You could put in anything pin-compatible. But this doesn´t make sense as long as you don´t specify what you want to improve. Different opamps have different parameters which are optimized for different uses. There´s no such "better" opamp like many half-educated gearslutz will tell you. If a circuit is designed well then many weak parameters of an opamp can be designed out of the way so they will have no influence at all on the circuit.
Deltas have very very well designed circuits e.g. many unconventional solutions are inside to improve performance. I have highest respect for the designer´s (Douglas Self and/or Gareth Connor) work. Simply exchanging chips will not attack at the weak point. You´d better think about recapping and increasing coupling caps in strategically important places, maybe adding bypass caps and buffering the rails locally at the chips (if space allows). This will improve your desk´s phase margin and transient response so much more than thoughtlessly putting in some überchips.

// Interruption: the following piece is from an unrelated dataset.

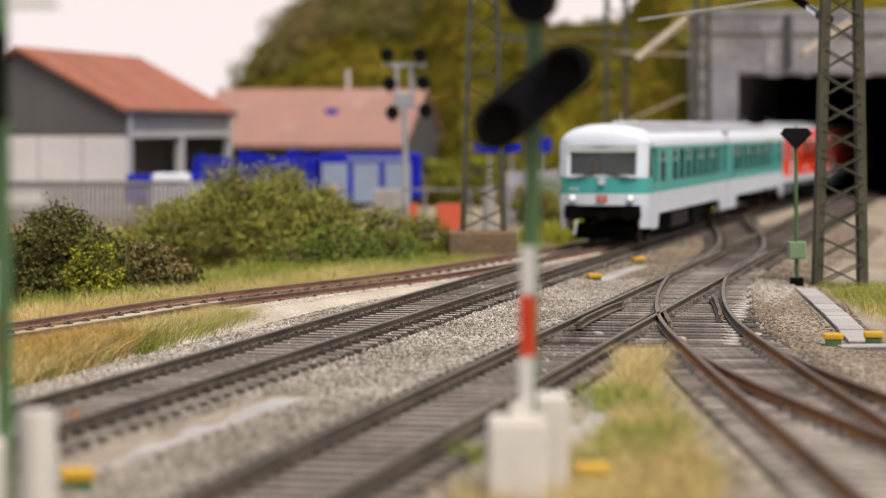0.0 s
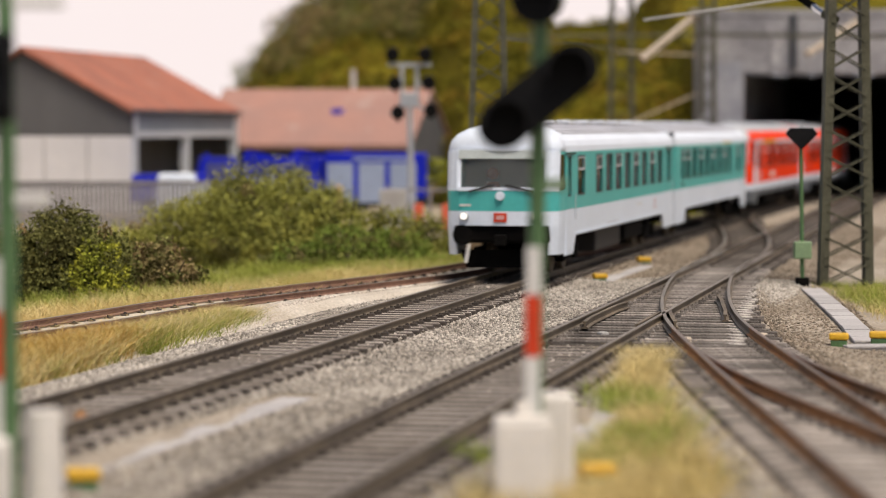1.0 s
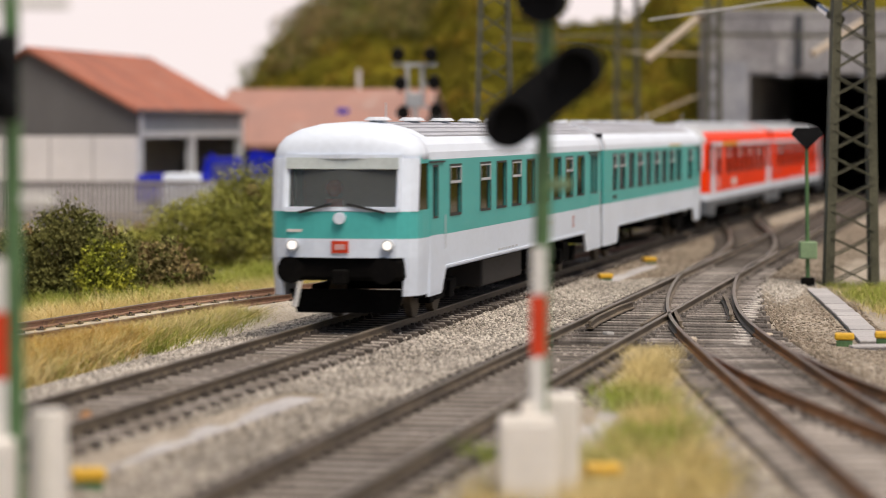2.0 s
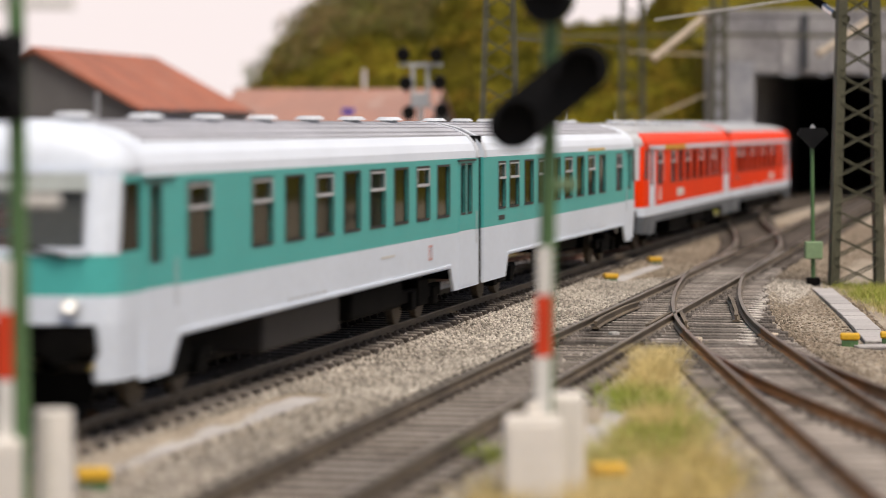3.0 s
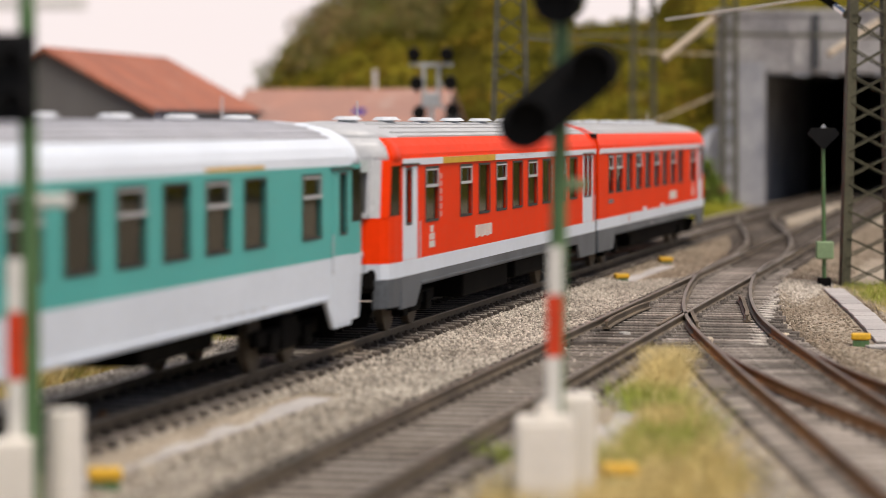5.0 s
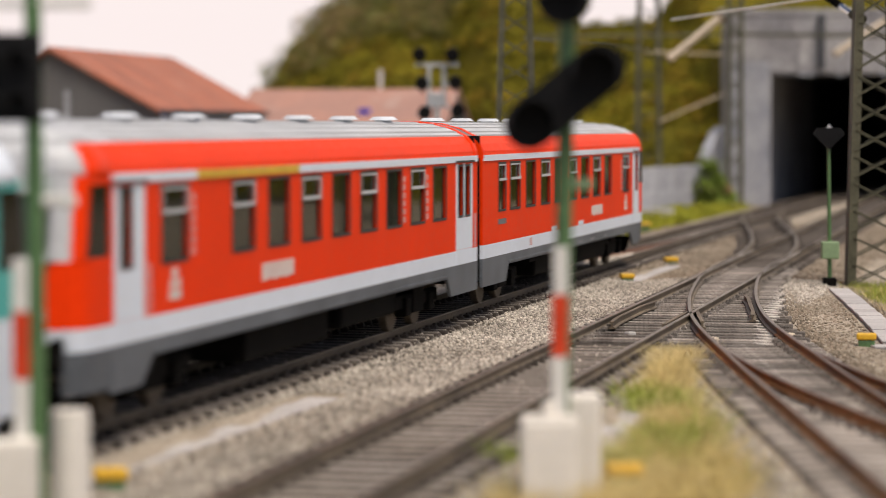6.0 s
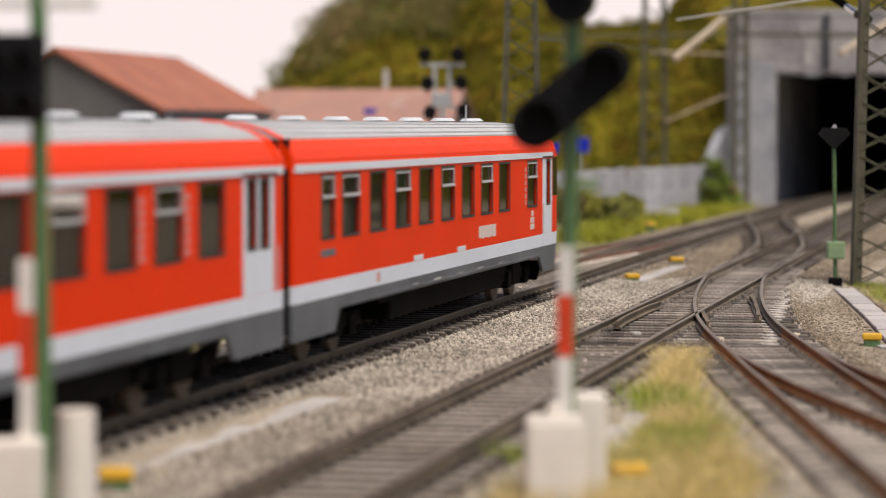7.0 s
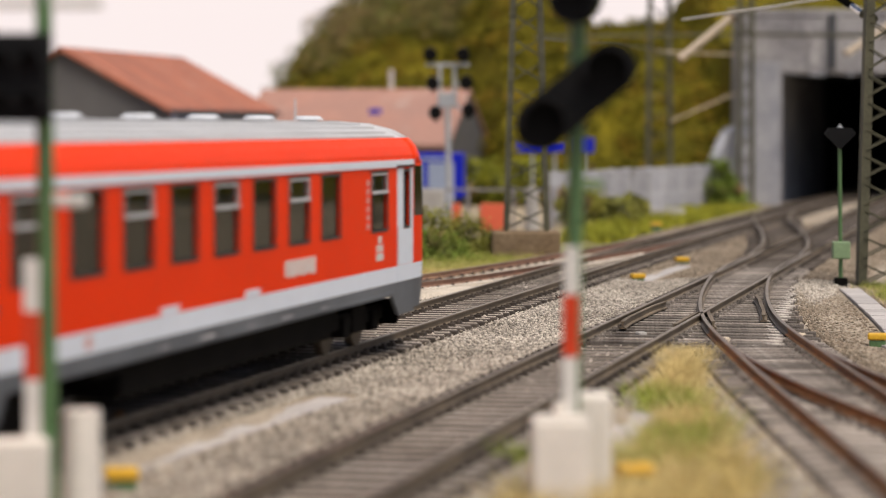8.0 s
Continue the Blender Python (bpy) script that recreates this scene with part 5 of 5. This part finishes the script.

New chips may need circuit tweaks to make them work stable. Are you able to calculate this? Are you able to measure instability? Probably not, otherwise you would not ask here but simply do it (no offense). Ignoring this fact may turn your desk into a ham radiostation.
New chips may have or certainly will - in case of replacing TL072s - have a higher power consumption. This will increase PSU load and may create thermal problems. Is you PSU beefy enough to supply the needed current?
There are many threads here about this subject and many members have refitted TL072s after having tried modern superchips for one reason: TL072s do have a sound of their own which seems to work very well in the mix, esp. in EQ-circuits.
The monitor section is another can of worms, though.